Re: Non-hierarchical base URLs (was Re: draft-abarth-url-01 uploaded)

On Mon, May 2, 2011 at 5:42 PM, Adam Barth <ietf@adambarth.com> wrote:

> >>> However, for the subset of possible references that do happen
> >>> to match what are called valid URI references by RFC3986, then
> >>> we have already tested consensus and deployed many implementations
> >>> that conform exactly to the results given in RFC3986.
> >>
> >> If these references are something other than URIs, and must be
> transcoded, why is it important that the subset that happens to look
> syntactically like a valid URI must be processed without that transcoding
> step? This implies that the transcoding must be the identity encoding in
> some cases. Where does that assumption come from?
> >
> > Authors have been using plain old ASCII references to URIs for
> > longer than the Web has been documented.  We expect them to
> > still work.  Likewise for references that are in the document
> > encoding but only use the subset of characters that are found
> > in ASCII.  URIs are defined in terms of characters, not octets,
> > so the transcoding I am referring to is the removal of whitespace,
> > pct-encoding of non-unreserved characters, etc.  A reference that
> > is already in URI form does not need to be transcoded.
>
> You're missing the constraint that browser vendors aren't going to
> change their implementations to align with this dream.  Our choice is
> between having the specification reflect that reality or having the
> spec tell a lie.
>
> Adam
>
>
Pulling back in something Boris said:

In Gecko's case, I believe there are 4 different categories.  We have one
parsing setup for "non-hierarchical" schemes (view-source, data, javascript,
about, etc), and 3 different parsing setups for "hierarchical" ones (http,
ftp, file, chromesee the URLTYPE_* constants at
http://hg.mozilla.org/mozilla-central/file/c062731105cf/netwerk/base/public/nsIStandardURL.idl#l53
which
happen to document how the parsing differs based on the different type).

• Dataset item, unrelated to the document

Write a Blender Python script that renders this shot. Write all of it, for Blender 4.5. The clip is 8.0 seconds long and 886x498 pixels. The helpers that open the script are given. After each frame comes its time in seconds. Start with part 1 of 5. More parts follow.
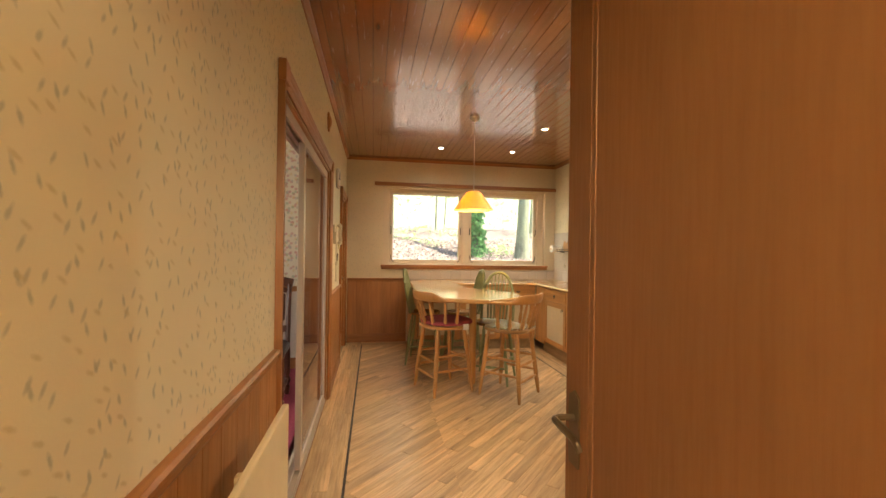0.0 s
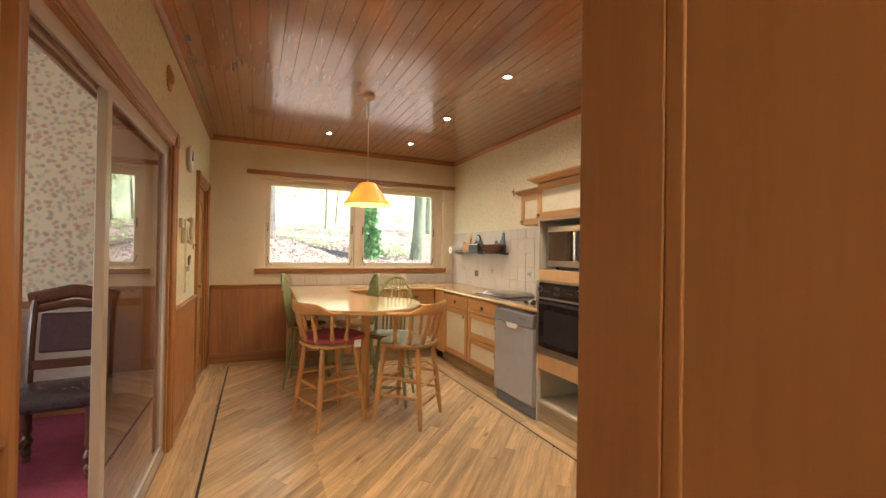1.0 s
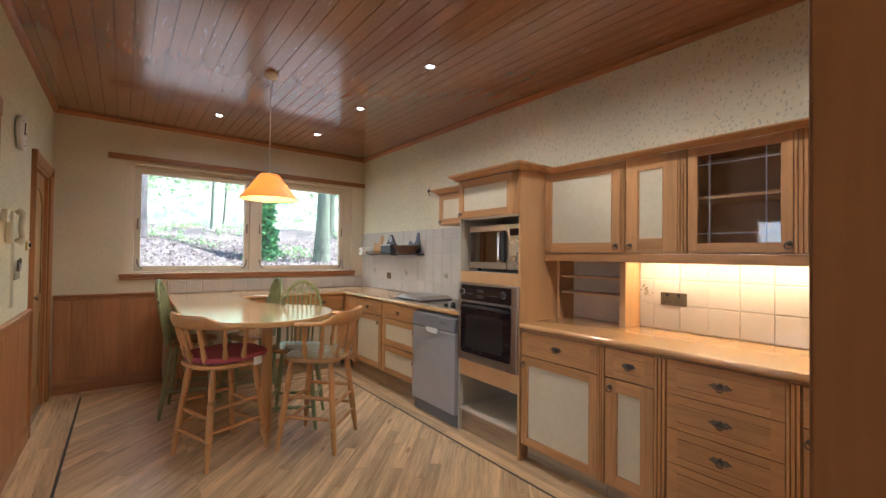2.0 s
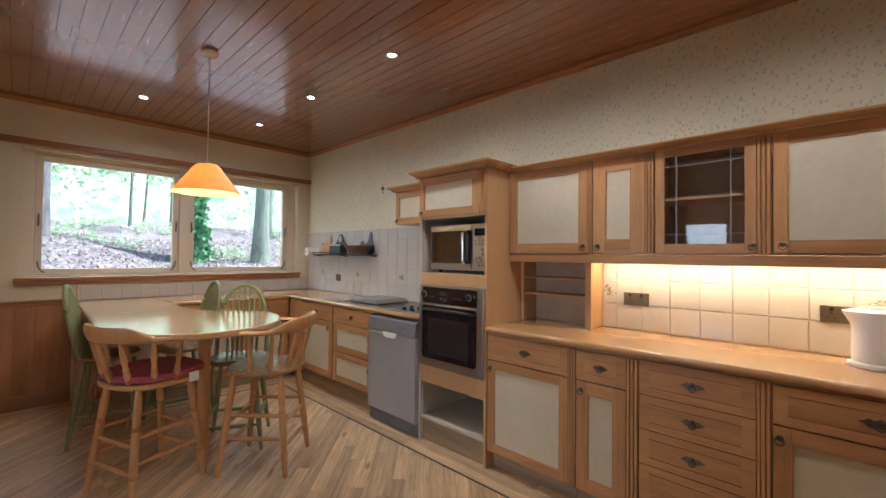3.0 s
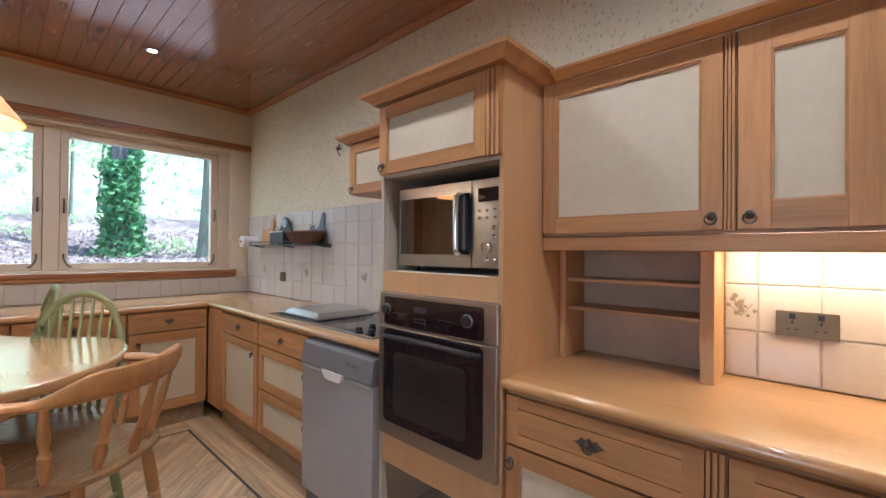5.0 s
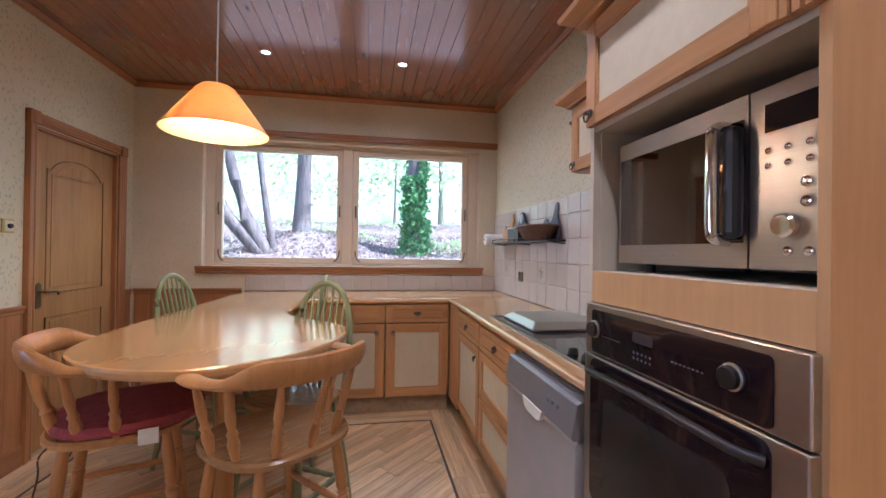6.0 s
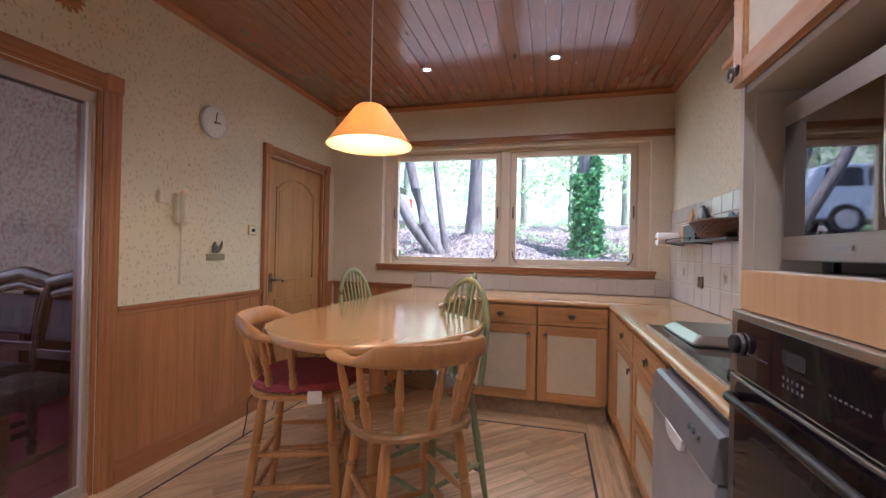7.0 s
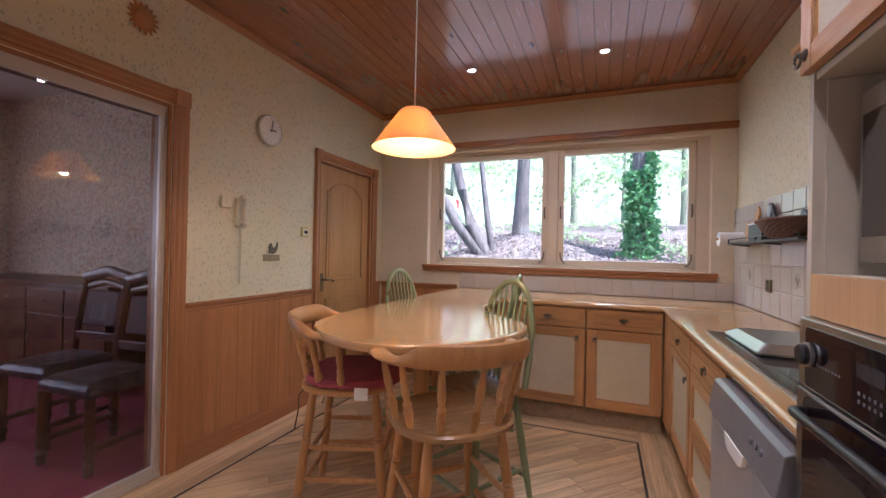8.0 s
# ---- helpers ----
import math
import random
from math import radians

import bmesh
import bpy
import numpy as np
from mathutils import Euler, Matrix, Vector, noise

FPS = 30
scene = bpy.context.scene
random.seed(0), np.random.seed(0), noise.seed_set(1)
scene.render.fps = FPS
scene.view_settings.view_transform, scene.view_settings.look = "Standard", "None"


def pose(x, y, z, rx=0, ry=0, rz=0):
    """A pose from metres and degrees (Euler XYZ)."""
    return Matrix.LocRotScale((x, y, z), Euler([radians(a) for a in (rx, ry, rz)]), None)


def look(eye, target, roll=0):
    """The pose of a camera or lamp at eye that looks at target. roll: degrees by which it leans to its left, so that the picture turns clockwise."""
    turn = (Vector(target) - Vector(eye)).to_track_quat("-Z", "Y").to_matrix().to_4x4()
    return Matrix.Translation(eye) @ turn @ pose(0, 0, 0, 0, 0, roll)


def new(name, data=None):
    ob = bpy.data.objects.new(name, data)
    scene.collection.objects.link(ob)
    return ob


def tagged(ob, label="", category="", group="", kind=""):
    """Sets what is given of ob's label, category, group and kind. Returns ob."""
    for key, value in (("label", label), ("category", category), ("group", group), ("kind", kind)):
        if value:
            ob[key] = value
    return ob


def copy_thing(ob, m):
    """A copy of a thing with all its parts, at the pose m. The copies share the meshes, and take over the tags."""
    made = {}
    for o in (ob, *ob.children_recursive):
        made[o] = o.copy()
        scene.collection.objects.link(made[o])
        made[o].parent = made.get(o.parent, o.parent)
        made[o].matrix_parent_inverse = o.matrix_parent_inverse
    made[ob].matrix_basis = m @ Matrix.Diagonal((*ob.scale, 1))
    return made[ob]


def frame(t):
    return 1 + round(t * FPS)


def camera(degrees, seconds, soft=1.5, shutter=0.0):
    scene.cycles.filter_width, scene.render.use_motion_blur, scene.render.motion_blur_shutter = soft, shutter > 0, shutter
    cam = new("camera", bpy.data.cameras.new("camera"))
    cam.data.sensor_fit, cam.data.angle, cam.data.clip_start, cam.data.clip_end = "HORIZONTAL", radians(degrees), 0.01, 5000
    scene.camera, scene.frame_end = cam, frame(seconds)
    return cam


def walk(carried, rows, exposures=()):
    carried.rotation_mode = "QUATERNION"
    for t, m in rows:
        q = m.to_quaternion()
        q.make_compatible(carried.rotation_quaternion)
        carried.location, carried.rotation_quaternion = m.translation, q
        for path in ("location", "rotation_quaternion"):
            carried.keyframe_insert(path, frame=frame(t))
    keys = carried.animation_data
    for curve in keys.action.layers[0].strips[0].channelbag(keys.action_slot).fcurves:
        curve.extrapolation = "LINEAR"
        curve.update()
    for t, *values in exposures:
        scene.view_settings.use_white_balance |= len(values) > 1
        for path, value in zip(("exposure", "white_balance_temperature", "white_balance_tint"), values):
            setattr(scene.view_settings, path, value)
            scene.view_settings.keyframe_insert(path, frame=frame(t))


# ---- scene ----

I think the specification should note what the current behavior is, even if
what it is specifying is different from that behavior.  There seem to be a
couple of key questions here, but from the outside of this exchange, it's
getting hard to puzzle out the answers.  Form my perspective, those
questions are:

1) For the classes of input strings important to HTML5, is there a baseline
behavior which is present for all classes?  Can we document that baseline
behavior?

2) It's obvious that even if there is a baseline behavior there is at least
additional behavior required for specific classes.  The categorization
"hierarchical" and "non-hierarchical" doesn't seem to capture the full
parsing setup (at least for Gecko, according to Boris).  Is it still a
valuable classification?  Is anything other than input string type specific
processing likely to be valuable?  (Note that scheme-specific is one type of
input string type specific processing).

3) Things that are not web browsers use URIs, and the amount of
cross-context embedding  is large (web pages containing mailto URIs, SNMP
MIBs containing http URIs, SIP exchanges containing Tel URIs and so on).
 Defining behavior to be context dependent and survive embedding seems to
require some mechanism that is not currently present (especially given the
desire others have expressed to have things like BiDi work correctly with
"bare" URIs like "example.com").  If a context marker is created, will it
actually be used?

My personal view is that a fork here is a bad idea, as it will be very hard
to determine on what branch of the fork many strings should be evaluated.  I
hope others share my concern with that and are willing to compromise to
avoid it.

regards,

Ted Hardie

Received on Tuesday, 3 May 2011 01:14:38 UTC